Maybe if they'd spent more time together it wouldn't have worked out.  His need to keep the bedroom cold would have gotten to her, they'd become short with one another during talking.  But they never really would.

It had been a perfect casual relationship because there had been time and space to romanticize it.  In the end, it was the idea of something that had been perfect.

Reading about romance, writing about romance, was so wonderful.  So heart-warming.  To imagine someone being there and loving her and thinking she was wonderful.

Imagining kept her safe, so she preferred it.

Friday, April 12, 2019

Tryst Less

"You need to see it.  You need to sit down with your husband and watch it." The customer insisted.

"Well, I don't really have one of those anymore but I can watch it alon--"

"Watch it with your boyfriend then."

She caught a sigh mid-air, and said evenly "I don't have one of those either."

"Okay, your girlfriend."

She gave up.  "Okay."

Later that evening she came home to the singles box that she canceled in January on her porch.


The universe was really hitting it hard how single she was.  It was starting to sting.  This was usually around the time that Nameless came around to pull her out of her slump.  This time however, he also had a curveball for her.

"Well everything got pushed up.  I have been making edits on my dissertation and at the same time working on my presentation.  I really can't think of anything else.  Been so tired.  Company is also interested in me heading up a big project, so I might be moving again."

Two states over.  He was moving two states over.  Even though they hadn't seen each other in months, she was still a bit devastated.  She suddenly realized how not alone she felt with his shadow, his non-existent existence, always in the back of her mind.  For the next two days she was bummed out, processing the emotional hole he would leave in her life.

But he would be up once more, in a few days for his presentation and turning in his dissertation. 

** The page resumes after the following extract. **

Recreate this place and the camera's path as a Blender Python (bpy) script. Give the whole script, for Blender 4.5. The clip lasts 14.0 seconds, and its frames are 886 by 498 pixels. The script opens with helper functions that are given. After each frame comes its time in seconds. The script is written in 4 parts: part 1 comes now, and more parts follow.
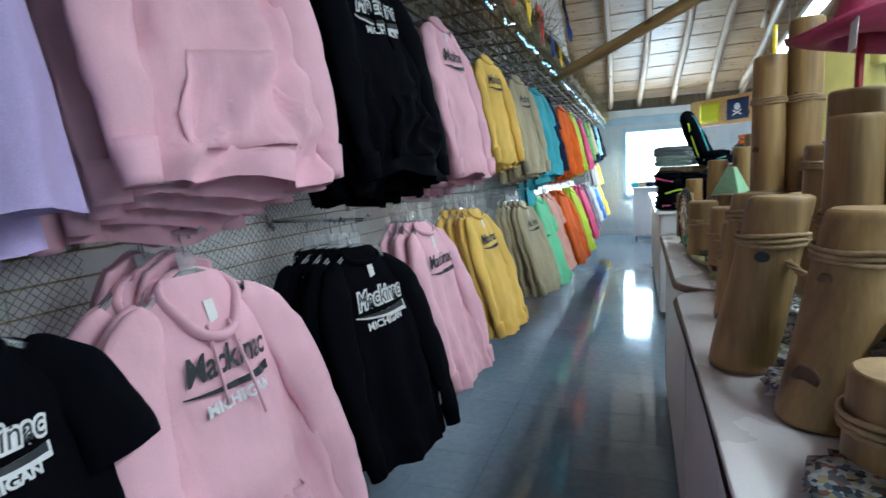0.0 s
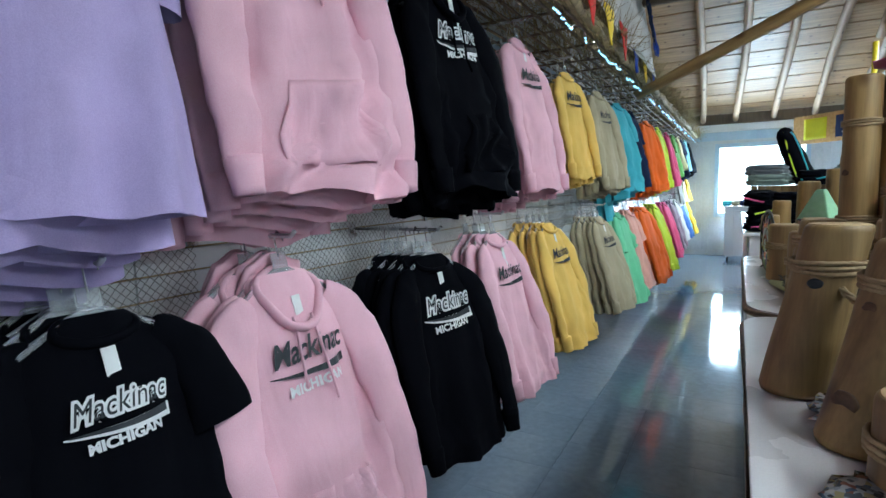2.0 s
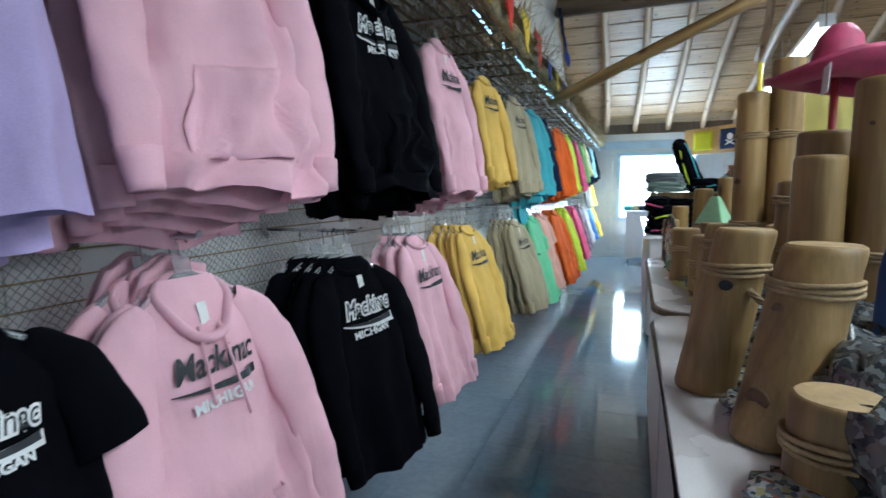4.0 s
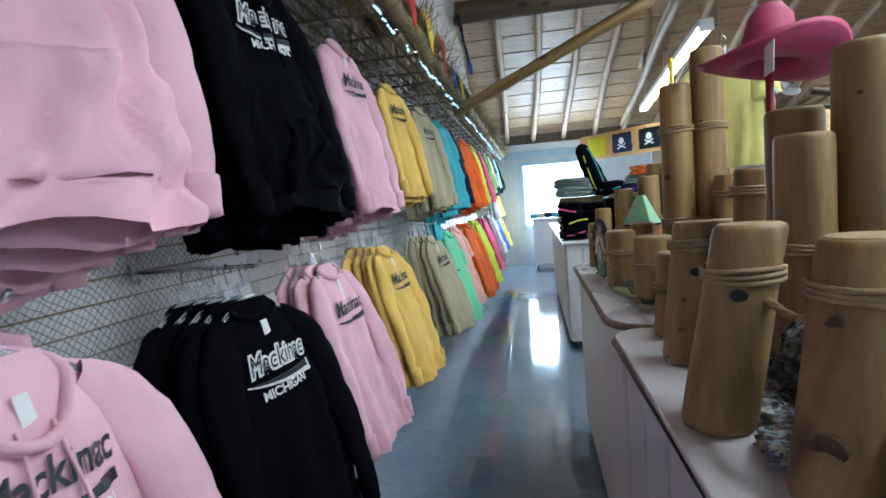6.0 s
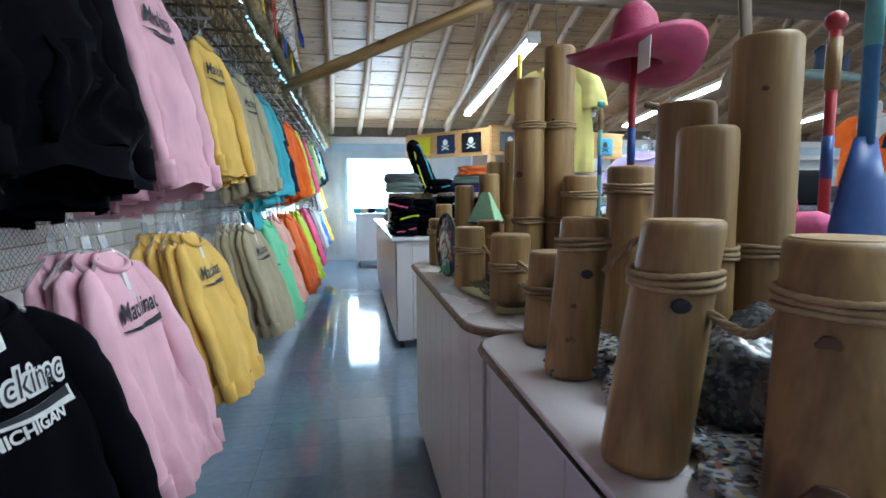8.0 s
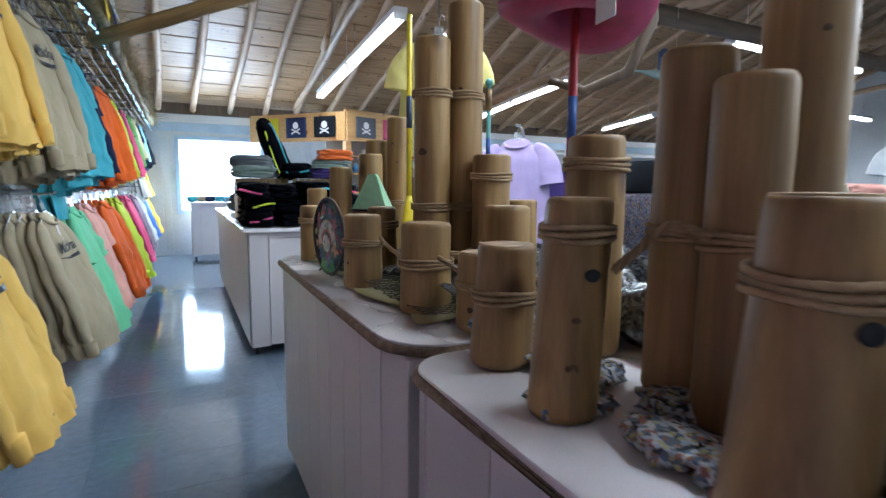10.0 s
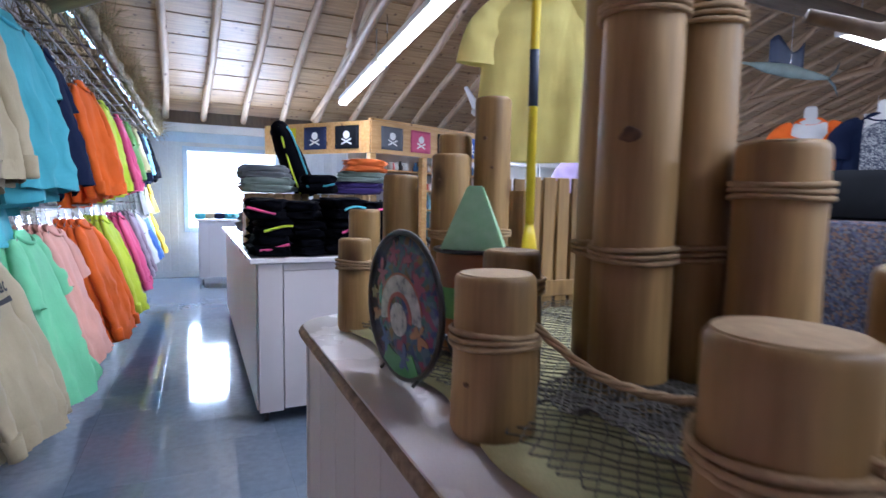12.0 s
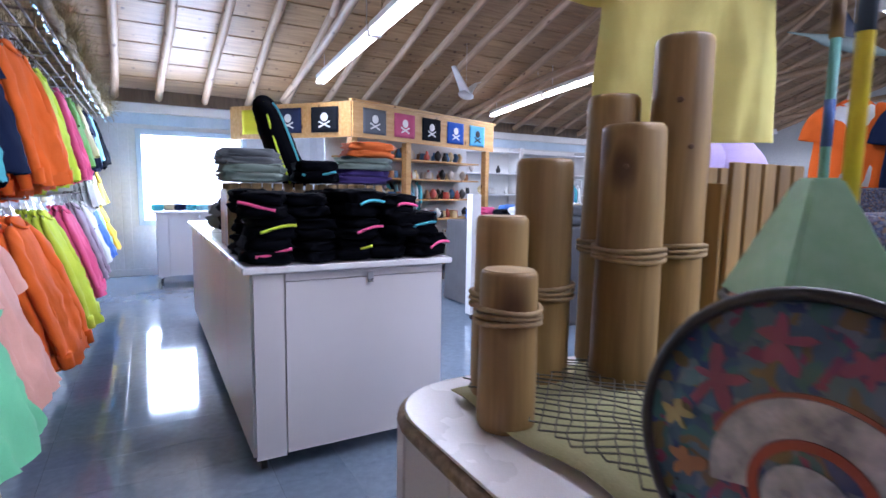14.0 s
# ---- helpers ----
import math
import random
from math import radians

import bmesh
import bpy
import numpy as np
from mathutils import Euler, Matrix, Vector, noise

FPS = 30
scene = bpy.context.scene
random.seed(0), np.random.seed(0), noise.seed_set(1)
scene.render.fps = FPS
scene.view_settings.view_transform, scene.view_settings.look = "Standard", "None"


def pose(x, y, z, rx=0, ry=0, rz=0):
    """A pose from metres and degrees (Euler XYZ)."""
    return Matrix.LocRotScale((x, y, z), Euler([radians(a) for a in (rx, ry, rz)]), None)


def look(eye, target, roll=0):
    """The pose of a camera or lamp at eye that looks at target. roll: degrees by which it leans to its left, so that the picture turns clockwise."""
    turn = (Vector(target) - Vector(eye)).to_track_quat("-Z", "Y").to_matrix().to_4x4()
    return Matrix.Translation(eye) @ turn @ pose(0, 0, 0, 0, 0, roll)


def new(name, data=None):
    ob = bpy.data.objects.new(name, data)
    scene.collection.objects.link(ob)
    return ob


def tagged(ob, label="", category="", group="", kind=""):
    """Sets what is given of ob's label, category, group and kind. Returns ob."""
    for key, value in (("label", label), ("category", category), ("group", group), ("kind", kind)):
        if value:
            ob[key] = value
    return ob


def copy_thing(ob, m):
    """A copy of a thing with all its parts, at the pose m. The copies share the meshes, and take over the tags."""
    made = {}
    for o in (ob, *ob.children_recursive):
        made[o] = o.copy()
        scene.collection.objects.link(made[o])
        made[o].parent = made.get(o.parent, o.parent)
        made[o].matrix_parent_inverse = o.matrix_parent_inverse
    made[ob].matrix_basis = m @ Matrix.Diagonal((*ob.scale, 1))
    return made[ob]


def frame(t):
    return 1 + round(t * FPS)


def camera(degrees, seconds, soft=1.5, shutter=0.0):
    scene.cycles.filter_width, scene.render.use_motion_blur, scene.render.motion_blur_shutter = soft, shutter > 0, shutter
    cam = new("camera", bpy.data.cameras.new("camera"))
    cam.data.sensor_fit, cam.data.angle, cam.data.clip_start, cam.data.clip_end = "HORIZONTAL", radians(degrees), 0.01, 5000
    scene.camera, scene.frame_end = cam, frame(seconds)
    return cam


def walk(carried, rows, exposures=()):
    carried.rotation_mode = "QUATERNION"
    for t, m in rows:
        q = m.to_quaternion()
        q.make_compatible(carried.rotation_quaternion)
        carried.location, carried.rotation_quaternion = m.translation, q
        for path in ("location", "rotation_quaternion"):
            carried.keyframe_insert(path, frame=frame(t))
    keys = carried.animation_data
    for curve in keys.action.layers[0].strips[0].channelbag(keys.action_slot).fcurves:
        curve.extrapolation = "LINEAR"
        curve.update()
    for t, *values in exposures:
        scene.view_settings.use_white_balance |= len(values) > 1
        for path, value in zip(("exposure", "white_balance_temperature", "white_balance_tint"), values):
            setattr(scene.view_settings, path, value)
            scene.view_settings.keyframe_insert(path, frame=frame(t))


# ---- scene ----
cam = camera(80.0, 14.0, 1.5, 0.5)
PATH = [
    (0, (1.133, 0.693, 1.336), (0.434, 2.547, 1.065), -3.1),
    (0.5, (1.136, 0.669, 1.336), (0.327, 2.479, 1.074), -2.8),
    (1, (1.159, 0.641, 1.343), (0.263, 2.415, 1.121), -2.7),
    (1.5, (1.194, 0.627, 1.344), (0.249, 2.375, 1.118), -2.4),
    (2, (1.209, 0.614, 1.348), (0.239, 2.349, 1.128), -1.5),
    (2.5, (1.220, 0.604, 1.352), (0.219, 2.324, 1.159), -2.3),
    (3, (1.224, 0.599, 1.350), (0.231, 2.325, 1.161), -2.2),
    (3.5, (1.211, 0.621, 1.340), (0.328, 2.404, 1.140), -0.5),
    (4, (1.169, 0.648, 1.346), (0.491, 2.517, 1.126), -0.4),
    (6.5, (1.033, 0.985, 1.325), (0.770, 2.961, 1.159), -4.3),
    (7, (1.036, 1.061, 1.310), (0.930, 3.050, 1.125), -3.0),
    (7.5, (1.020, 1.114, 1.305), (1.170, 3.094, 1.065), -1.0),
    (8, (0.937, 1.165, 1.306), (1.276, 3.125, 1.097), -0.4),
    (8.5, (0.877, 1.216, 1.307), (1.299, 3.162, 1.130), -2.2),
    (9, (0.862, 1.274, 1.297), (1.553, 3.141, 1.108), 0.1),
    (11.5, (0.960, 2.241, 1.260), (1.892, 3.991, 1.001), 0.8),
    (12, (1.004, 2.490, 1.277), (1.846, 4.295, 1.097), 1.0),
    (12.5, (1.033, 2.675, 1.285), (1.843, 4.494, 1.095), 2.2),
    (13, (1.008, 2.881, 1.274), (1.887, 4.669, 1.098), 2.2),
    (13.5, (0.964, 3.046, 1.276), (1.935, 4.784, 1.086), -0.8),
    (14, (0.915, 3.169, 1.292), (1.889, 4.902, 1.068), 0.9),
]
SHOTS = [(0, 0.11, 5600, 0), (4.2, 0.12, 5600, 0), (6.3, 0.22, 5550, 2), (9.0, 0.21, 5500, 4), (11.8, 0.3, 5450, 19), (14, 0.32, 5450, 24)]
walk(cam, [(t, look(eye, target, roll)) for t, eye, target, roll in PATH], SHOTS)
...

"Time for one final tryst?" She asked.

"Hahahaha...I don't know yet.  I am trying to get my presentation done.  I have to review it with my advisor and practice it.  If he doesn't have any changes he wants me to make I might have a little time."

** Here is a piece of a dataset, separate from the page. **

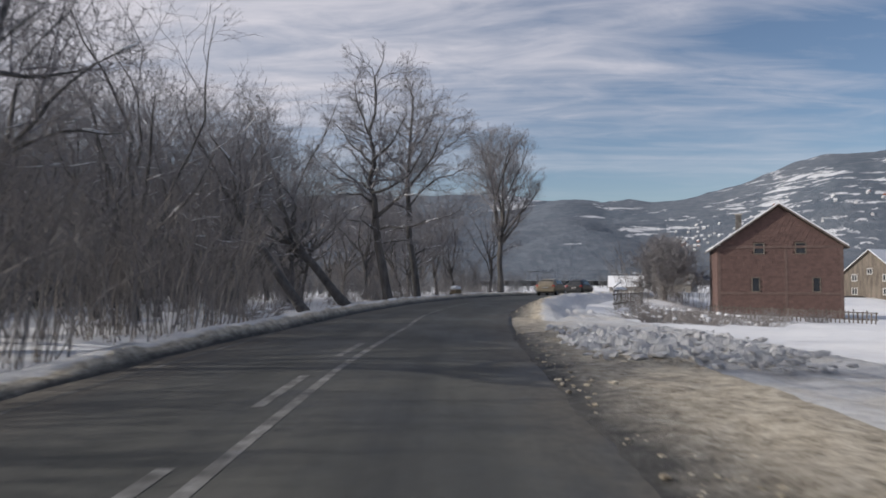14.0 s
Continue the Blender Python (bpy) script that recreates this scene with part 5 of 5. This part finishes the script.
BANK = ([3, 3.8, 4.5, 5.2, 5.6, 6.0, 6.6, 7.2, 8.1], [-0.01, 0.03, 0.14, 0.17, 0.06, 0.15, 0.14, -0.14, -0.66])     # the ploughed bank: offset, height


def rugged_heap(x, y, w, d, h, seed, label, z):
    """A heap of broken ploughed snow: angular chunks at many heights."""
    nx, ny = int(w / 0.075), int(d / 0.075)
    V, D = [], []
    for j in range(ny + 1):
        for i in range(nx + 1):
            u, v = 2 * i / nx - 1, 2 * j / ny - 1
            p = Vector((u * w / 2, v * d / 2, seed * 2.7))
            k = max(0.0, 1 - math.hypot(u, v) ** 2.2)
            warp = Vector((noise.noise(p * 2.5), noise.noise(p * 2.5 + Vector((9, 0, 0))), 0)) * 0.12
            near, at = noise.voronoi((p + warp) * 2.6)
            near2, at2 = noise.voronoi((p + warp) * 6.5)
            tilt = noise.cell(at[0] * 5.3)
            big, small = noise.cell(at[0] * 7.7 + Vector((3, 1, 2))), noise.cell(at2[0] * 9.1)
            gap = min(1.0, (near[1] - near[0]) * 4)
            rise = h * k * (0.75 + 0.35 * noise.noise(p * 0.6)) + min(1, 3 * k) * (0.22 * big * gap + 0.05 * small + 0.10 * tilt * (p.x - at[0].x / 2.6))
            V.append((p.x, p.y, rise - 0.10 - 0.3 * max(0, math.hypot(u, v) - 0.96)))
            D.append(0.3 - 0.75 * gap - 0.3 * big + (0.9 if k < 0.25 else 0.0))
    F = [[j * (nx + 1) + i, j * (nx + 1) + i + 1, (j + 1) * (nx + 1) + i + 1, (j + 1) * (nx + 1) + i] for j in range(ny) for i in range(nx)]
    ob = thing("snow_heap", pose(x, y, z), label, "snow heap")
    mound = mesh("mound", V, F, "bank", ob)
    mound.data.attributes.new("dirt", "FLOAT", "POINT").data.foreach_set("value", D)


def heap(name, x, y, w, d, h, seed, label, mat="cap", cat="snow heap", clods=0, turn=0, z=None):
    """A lumpy heap, with dark clods in it where asked."""
    rng = random.Random(seed)
    n = 34
    V = []
    for j in range(n + 1):
        for i in range(n + 1):
            u, v = 2 * i / n - 1, 2 * j / n - 1
            r = math.hypot(u, v)
            k = max(0.0, 1 - r ** 1.8)
            p = Vector((u * w, v * d, seed * 3.1))
            q = k * (1 + 0.40 * noise.noise(p * 0.45)) + 0.16 * min(1, 3 * k) * noise.noise(p * 1.1) + (0.05 * noise.noise(p * 3) + 0.025 * noise.noise(p * 7)) * min(1, 3 * k) / h
            V.append((u * w / 2, v * d / 2, h * q - 0.12 - 0.25 * max(0, r - 0.95)))
    F = [[j * (n + 1) + i, j * (n + 1) + i + 1, (j + 1) * (n + 1) + i + 1, (j + 1) * (n + 1) + i] for j in range(n) for i in range(n)]
    ob = thing(name, pose(x, y, ground_z(x, y) if z is None else z, 0, 0, turn), label, cat)
    mesh("mound", V, F, mat, ob, smooth=True)
    for _ in range(clods):
        vx, vy, vz = rng.choice([v for v in V if v[2] > 0.25 * h and abs(v[0] + 0.1 * w) < 0.22 * w and abs(v[1] + 0.12 * d) < 0.2 * d])
        stone(rng, (vx, vy, vz), rng.uniform(0.06, 0.22), ob, "clod")
    return ob


def rock_mesh(rng, r, flat=0.8, fine=2):
    bm = bmesh.new()
    bmesh.ops.create_icosphere(bm, subdivisions=fine, radius=r)
    o = Vector((rng.uniform(0, 99), rng.uniform(0, 99), 0))
    for v in bm.verts:
        v.co *= 1 + 0.55 * noise.noise(v.co / r * 0.9 + o) + 0.25 * noise.noise(v.co / r * 2.3 + o)
        v.co.z *= flat
    bm.verts.index_update()
    out = [v.co.copy() for v in bm.verts], [[v.index for v in f.verts] for f in bm.faces]
    bm.free()
    return out


def stone(rng, at, r, parent, name="stone"):
    V, F = rock_mesh(rng, r)
    return mesh(name, [v + Vector(at) for v in V], F, "stone", parent)


def capped_stone(x, y, r, seed, z=None):
    rng = random.Random(seed)
    ob = thing("stone", pose(x, y, (ground_z(x, y) if z is None else z) + r * 0.35, 0, 0, seed * 40 % 360), "dark roadside stone with a cap of snow", "stone", "stones along the bank")
    V, F = rock_mesh(rng, r, 0.9)
    mesh("rock", V, F, "stone", ob)
    # the snow hugs the top of the rock
    line = [0.10 * r + 0.3 * r * noise.noise(v / r * 1.5 + Vector((seed, 0, 0))) for v in V]
    keep = [f for f in F if all(V[k].z > line[k] for k in f)]
    used = sorted({k for f in keep for k in f})
    if keep:
        mesh("snow", [V[k] * 1.03 + Vector((0, 0, 0.012 + 0.05 * r)) for k in used] , [[used.index(k) for k in f] for f in keep], "cap", ob, "white snow cap", smooth=True)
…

She curbed her expectations.  What he was working on was a big deal and she suggested seeing him after it was over.  "I wish I could stay," he responded "I am flying out Saturday to head back east for an experiment.  I would really like to be able to grab a drink and have that final tryst (as you put it).  If I can get this done I am down.  I couldn't be an all night thing though.  I have to talk for an hour and I will need to practice multiple times at night and early in the morning."

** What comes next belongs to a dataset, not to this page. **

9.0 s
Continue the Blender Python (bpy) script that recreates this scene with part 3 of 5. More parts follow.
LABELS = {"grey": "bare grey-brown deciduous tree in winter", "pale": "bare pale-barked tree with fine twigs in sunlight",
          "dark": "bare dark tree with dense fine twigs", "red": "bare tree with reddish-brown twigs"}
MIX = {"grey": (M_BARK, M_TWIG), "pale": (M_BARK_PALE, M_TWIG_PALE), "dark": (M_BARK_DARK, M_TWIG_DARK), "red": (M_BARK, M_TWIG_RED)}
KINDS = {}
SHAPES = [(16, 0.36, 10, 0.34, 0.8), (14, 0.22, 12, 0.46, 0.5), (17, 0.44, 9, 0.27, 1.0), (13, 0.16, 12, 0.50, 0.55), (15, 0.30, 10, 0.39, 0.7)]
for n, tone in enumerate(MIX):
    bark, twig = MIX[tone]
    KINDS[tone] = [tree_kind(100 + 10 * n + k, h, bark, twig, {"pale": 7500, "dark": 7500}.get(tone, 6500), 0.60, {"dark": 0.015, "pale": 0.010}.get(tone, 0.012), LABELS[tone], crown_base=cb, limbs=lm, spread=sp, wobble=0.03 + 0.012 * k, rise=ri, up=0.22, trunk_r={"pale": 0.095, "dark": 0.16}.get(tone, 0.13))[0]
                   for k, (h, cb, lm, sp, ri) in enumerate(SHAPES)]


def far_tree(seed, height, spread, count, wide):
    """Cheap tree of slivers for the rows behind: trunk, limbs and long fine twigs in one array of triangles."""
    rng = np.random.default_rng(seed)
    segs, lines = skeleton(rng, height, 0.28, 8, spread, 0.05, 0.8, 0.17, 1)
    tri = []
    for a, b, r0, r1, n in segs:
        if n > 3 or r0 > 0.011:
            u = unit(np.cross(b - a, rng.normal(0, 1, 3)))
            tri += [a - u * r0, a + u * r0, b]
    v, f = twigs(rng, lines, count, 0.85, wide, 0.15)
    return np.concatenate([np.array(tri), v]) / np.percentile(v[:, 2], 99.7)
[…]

Her heart melted a little bit.  He wanted her to stay over but knew he had to concentrate.  It was really very sweet of him to be straightforward about her staying, which she never would have done anyway.  As much as he was sweet about her staying, he was always running too hot to cuddle throughout the night, and he was always grumpy in the morning.  Staying over was cute when they weren't having sex together, but ever since they'd started, it hadn't gone well.

The night he was in town he said he'd text.  A little before 9pm he texted.  "I am still fumbling around with this and need to work on it more.  I don't think today is going to work unless I make some serious head way soon."

"I am sorry...I was really looking forward to one last tryst.  But who knows I could be back sometime."

She smiled.  It was bittersweet.  She wasn't happy that the last time she saw him wasn't going to be the last time.  This wasn't like with Piz, when it felt like she was neglected.  He had kept her up to date and wanted to meet up, it just wasn't in the cards.  She was really going to miss him.

She had decided she would finish her dinner, then text KSL and ask him where his was on his bus route and go pick him up.  Before that could happen, he walked in the door.

"Hey, I was--" He cut her off.  Apparently he had a rough day, his mom had picked him up and taken him shopping and dropped him off at home.  She tried to ask him what had happened and he continued to cut her off.

Cool.  What a masculine trade-off.  Turns out in the end she wasn't alone at all.  She was worse.




Monday, March 11, 2019

Brunch and Growth

"IL and I just talked about how I need to get up from the table, and that's what I did.  And I honestly feel amazing right now.  I'm getting enough space to myself, enough sleep.  I don't have to worry about him as much even though I still do because I'll always care about him, it's just a weight lifted."

"That is so amazing!" He friend exclaimed.  "Seriously, people in my group at work never get to this point in their lives, and I want to like, bring you in for a talk or something."

"You should bring in IL, she's the one who got me this far.  I wouldn't have been able to see things without her shedding a light on them."

It was nice to talk about how content she was despite not being entirely happy with her apartment.  Things were rough all over, and it looked like they really didn't have a choice about staying in the place for another year.  Anywhere else was going to be more expensive, and better the devil you know when it came to a lack of home repairs.

"You look amazing" her friend said to her.  "I always wanted you and KSL to get together, but maybe this is always the way it was meant to be for you two.  Leaning on each other without having romance cloud judgement or let it become something that gets weaponized in the heat of an argument."

"We are weird together.  It's like, a practice relationship.  Things that I would normally do that I know aren't healthy, I can draw boundaries without fear of loss of love, because he never loved me to begin with.  I'm learning lots of lessons that I need to learn.  There are times that I wish there was more, and times when I wish there was far less.  I think it's been good for both of us, but honestly who knows what goes through his head.  All I have is myself, and I'm only responsible for my own actions.  It's always something I keep in mind now.  Instead of playing a victim, instead I think about how to change myself to get the outcome I need.  So far, it's working."